After this laborious printing process, the sheets were assembled and bound in boards of recycled plywood packing cases and backed with leather from the expedition’s pony harnesses. Each copy of Aurora Australis is slightly different, since their covers were purloined from a variety of different cases, with different stencilled labels. The lower board of this copy bears fragments of the stencilled words ‘Antarctic Ship Nimrod Lyttleton Party’.

The front endpaper of this copy also bears a pencil inscription in an unknown hand to ‘D. Kennedy Jones’, referring to Dorothy, daughter of the newspaperman William Kennedy Jones.

'D. Kennedy Jones' inscription

Kennedy Jones (known to most as ‘K.J.’) was Lord Northcliffe’s business manager at the Daily Mail, the newspaper which had obtained exclusive rights to Shackleton’s expedition to the South Pole, and which was the first to print news of its progress. Though the copy is not recognisably inscribed by any member of the expedition party, the proprietors of the Daily Mail would be obvious recipients of copies of Aurora Australis, though no such presentation (to either Northcliffe or Kennedy Jones) has previously been recorded. The inscription is apparently signed ‘W.H.’ and it has been suggested that this may be (or made on behalf of) William Heinemann, Shackleton’s publisher.

The Kennedy Jones copy has remained in the family, by descent, to the present day.

There is some variation between copies of Aurora Australis, given the mode of printing and binding, but this is a typical copy with eleven plates. A few copies have ten plates only (lacking the ‘Many shekels’ plate and having text in its place) which are argued to represent a first ‘state’ (‘Aurora Australis … A new Description of the first State’, Martin L. Greene in Book Talk, 2006). Copies can also vary in having a final caption leaf for a subsequently cancelled plate (‘A Giant Tick…’) or not. Ours is without.

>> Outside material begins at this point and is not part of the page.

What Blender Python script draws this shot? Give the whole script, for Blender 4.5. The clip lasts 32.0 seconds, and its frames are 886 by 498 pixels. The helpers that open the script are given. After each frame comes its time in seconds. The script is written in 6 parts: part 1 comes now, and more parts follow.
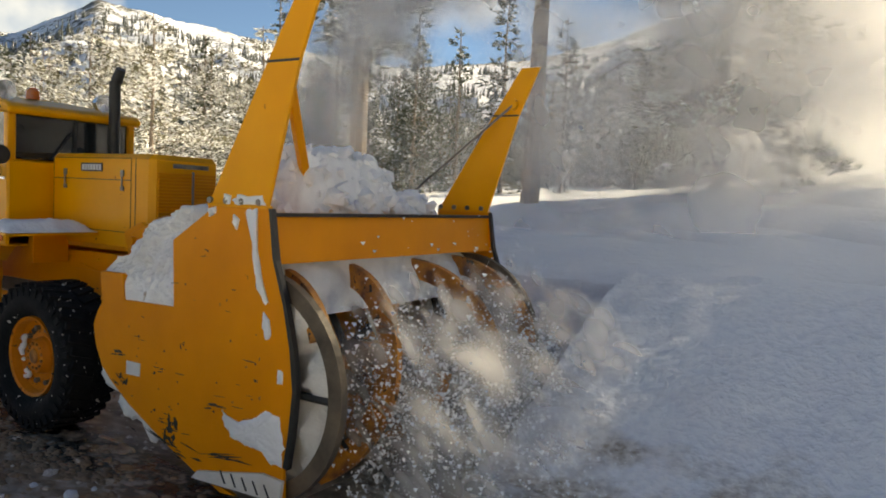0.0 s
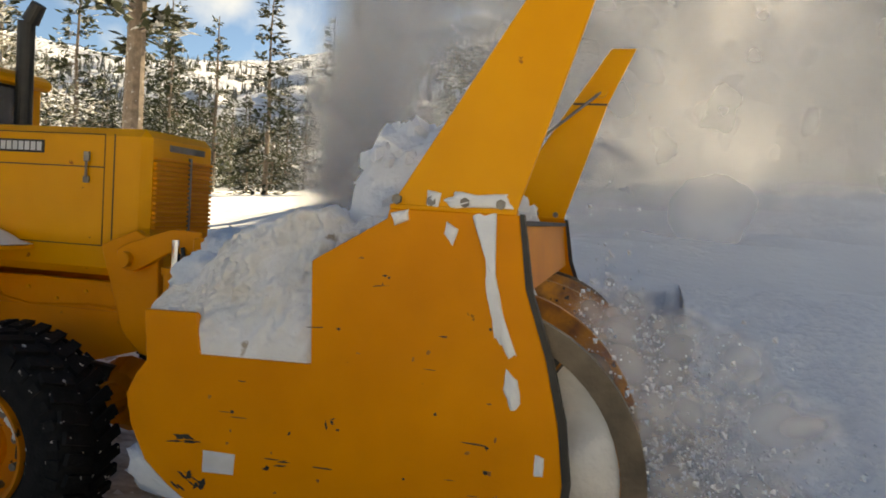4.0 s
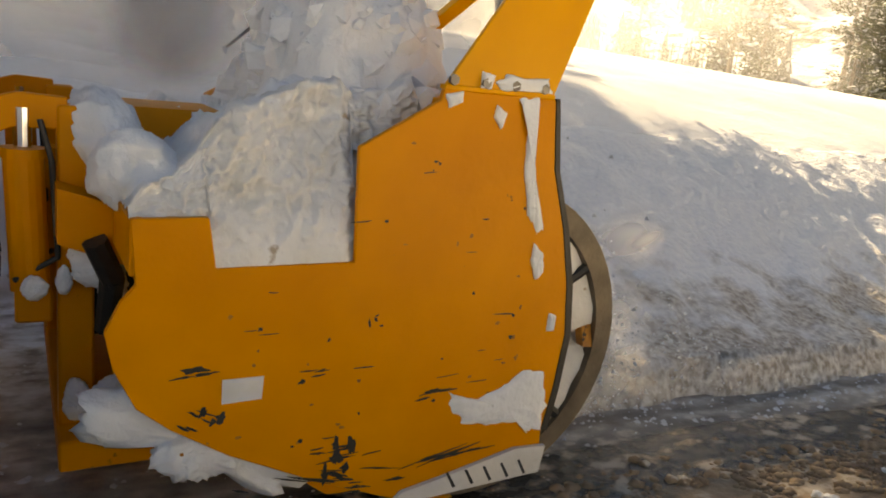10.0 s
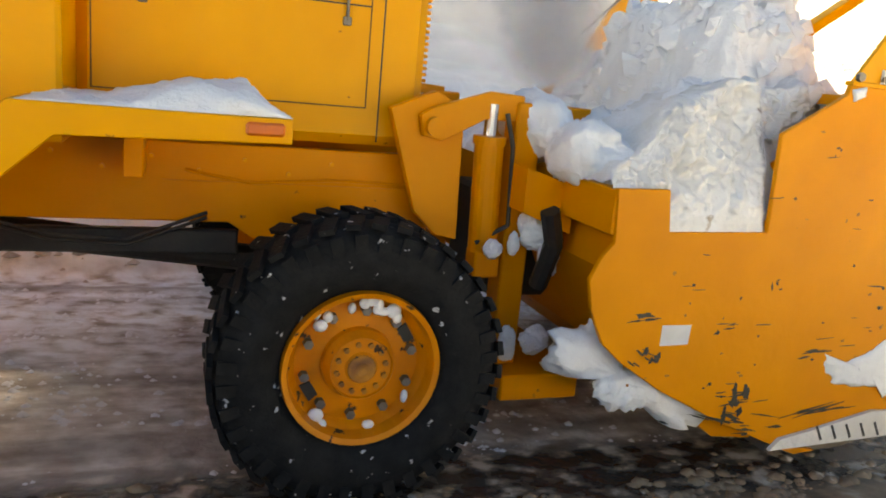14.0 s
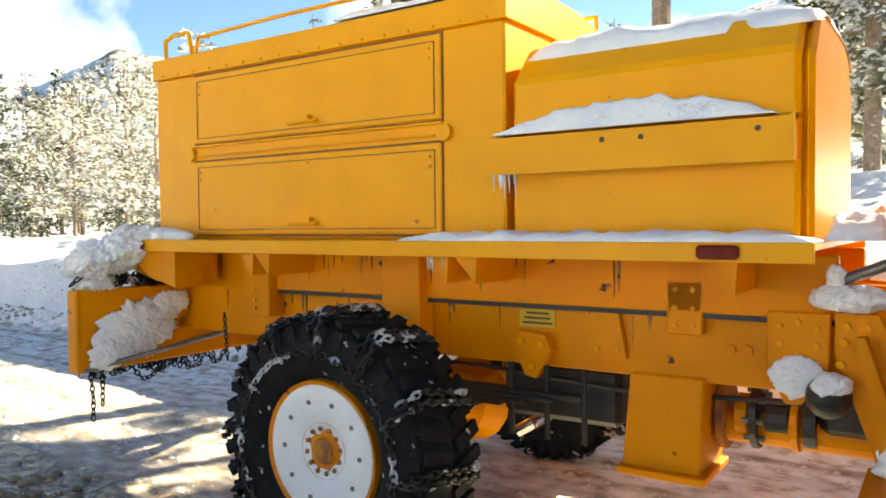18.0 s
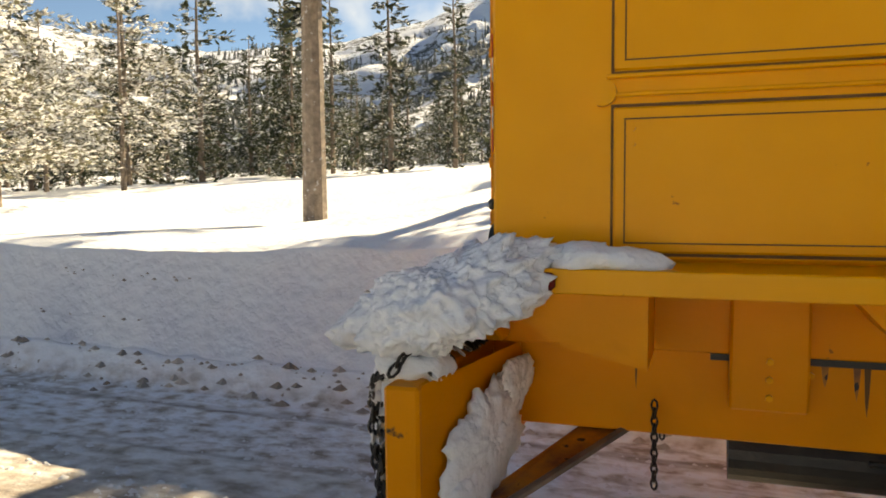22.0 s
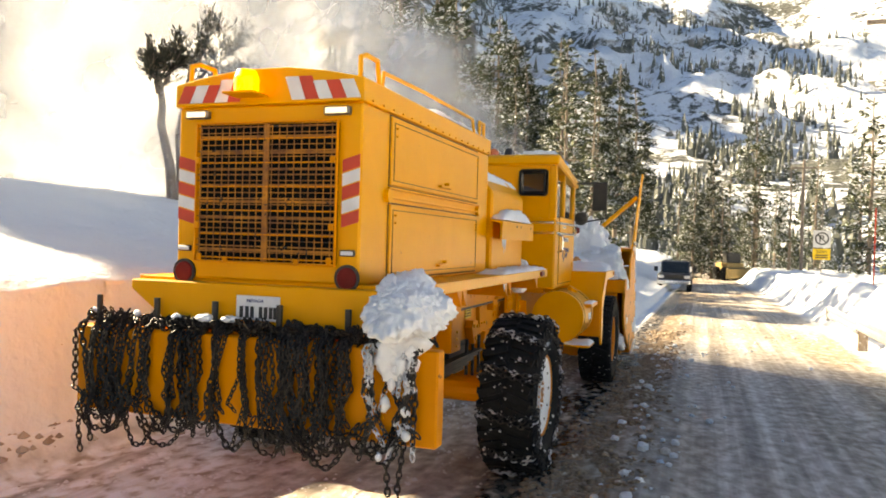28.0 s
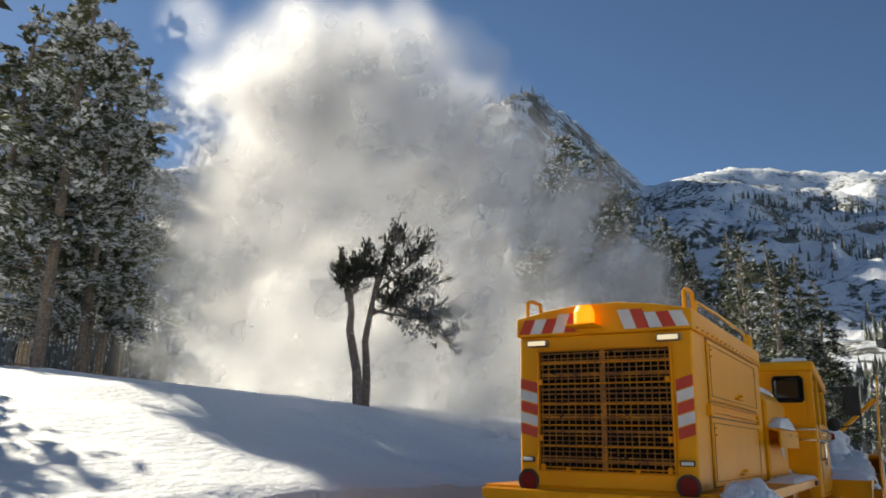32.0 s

The most interesting variation is in the boards used for the binding, which used different sections of the many venesta plywood packing cases used for expedition supplies. Front and rear boards can bear stencilled lettering on their inside surfaces or be blank. The Kennedy Jones copy has the first board blank and the lower board with portions of the words and letters [Antarct]ic Ship [Nimro]d [Lyttle]ton Pa[rty]. The leather backing, recycled from the pony harnesses (all the expedition’s ponies perished) is fragile and prone to cracking and further degradation. Copies are often rebacked, preserving as much of the original spine as possible, but in the present copy the backing is present in its entirety, the joints  carefully and unobtrusively repaired by James Brockman.

‘At most 100 copies were produced, but probably significantly fewer. Approximately 65 copies have been accounted for to date. At this time, about half are in museums or permanent institutional collections and half are in private hands’ (Rosove, 2001). The present copy was not known to Rosove and does not appear in Martin Greene’s Antarctic Circle census online. It is an important rediscovery. Please contact us for further details.

4to (260 ×165 mm), 93 leaves, including blanks, colour printed title and 11 plates. Bound by Bernard Day in original ‘venesta’ boards taken from expedition packing crates, backed with leather from recycled horse harnesses, title and penguin motif stamped in blind on spine, green silk binding cords, edges uncut as issued. Boards and spine slightly soiled, spine rubbed (both title and penguin device still visible), joints expertly and unobtrusively repaired. An excellent copy.  

See: Rosove, Antarctica (2011), 304.A1.b; Spence 1095; Taurus Collection 60.